Tay Huey Ying, JLL’s Head of Research and Consultancy for Singapore commenting on the Singapore industrial scene said: “except for the multi-user factory segment, all other industrial segments tracked by the JTC posted improvement in net absorption in 1Q19.”
“This, coupled with the slowdown in new completions in 2018 and the relatively low net space addition in 1Q19, had allowed demand to play catch up. Consequently, the island-wide all-industrial occupancy rate held stable at 4Q18’s level of 89.3%.
“Against this backdrop, the all-industrial property rental index was unchanged for the second consecutive quarter, while the all-industrial property price index (which tracks price movements of single-user and multi-user factories) remained relatively stable for the fifth successive quarter.
“This has affirmed JLL’s earlier observation that the Singapore industrial property market has bottomed.”
JLL said in its commentary that it was cautiously optimistic that the Singapore industrial property market will hold firm in 2019.
“Although 2019’s supply could more than double from 2018’s net addition of around 545,000 sqm going by JTC 1Q19’s statistics, more than two-thirds of 2019’s pipeline supply is expected to be from single-user factory developments meant predominantly for owner-occupier purposes.
“Occupier demand, on the other hand, should remain healthy although the ongoing macro-economic challenges including the widely-anticipated slowdown in manufacturing output growth in 2019 and the lingering global trade crisis could put businesses on a cautious mode and curb expansion plans.
“Industrial developments with higher building specifications catering to the needs of new economy firms (e.g. technology companies) and firms from higher value-added industries should remain sought after.”
JLL in particular expects the business park segment to outperform the rest of the market. It said that with Ascent 5 already fully leased and with no other multiple-user facility completing for the rest of the year, the availability of quality business park space for lease is expected to be tight in 2019.

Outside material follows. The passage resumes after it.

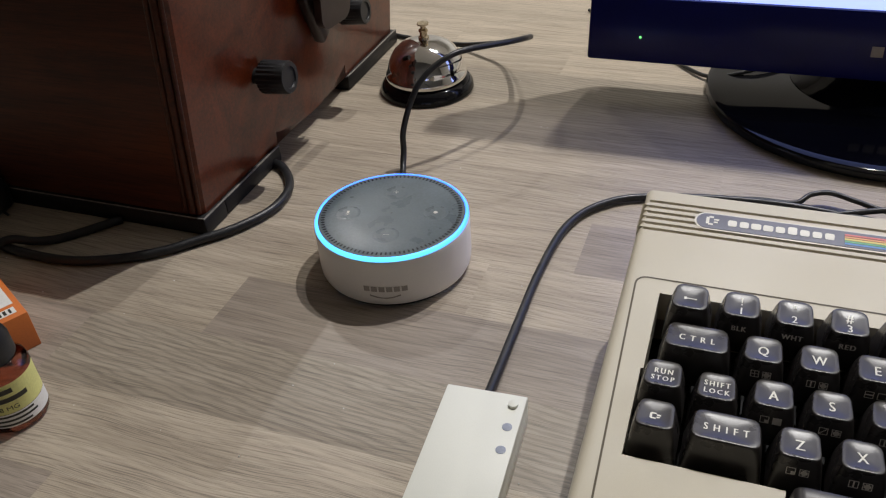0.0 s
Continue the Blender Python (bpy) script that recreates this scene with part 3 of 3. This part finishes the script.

This should underpin a faster pace of rental growth for Singapore industrial property market in 2019, possibly by up to 5%, barring any unforeseen external shocks, said JLL.
Singapore industrial property market starting the year on a positive note
JLL’s commentary on the Singapore industrial came at a time when the industrial property market is steadily improving in health. This improvement in the industrial property market comes at the back of a strong pick-up in leasing transactions to a record high. This has likely been underpinned by the more upbeat business sentiment alongside the positive economic and manufacturing data, which has emboldened more tenants and industrialists to review their real estate options.
Leading real estate observers have said that they were optimistic that the industrial property market will likely bottom within the next 12 months, barring any unforeseen external shocks. They took into account the tapering pipeline supply that will allow demand to play catch up amid the positive economic outlook, barring any unforeseen external shocks.
Researchers noted in recent months that industrial rents stagnated during 2018 due to the supply overhang from the preceding years. It believes that in 2019, the tapering of supply will lend support to the market and lead to marginal increases in rents despite the slowdown in manufacturing growth.
One research said that factory rents could see an increase of 0.5%, while warehouse rents may rise by 1.0% as demand for warehouses has picked up due to rising competition in the e-commerce space. It added that business park demand will be sustained by cost-conscious companies who do not need to be in the CBD. Rents for business parks in the city fringe are projected to rise by 2.0%, while rents for business parks in outlying areas are expected to increase by a smaller 0.5%.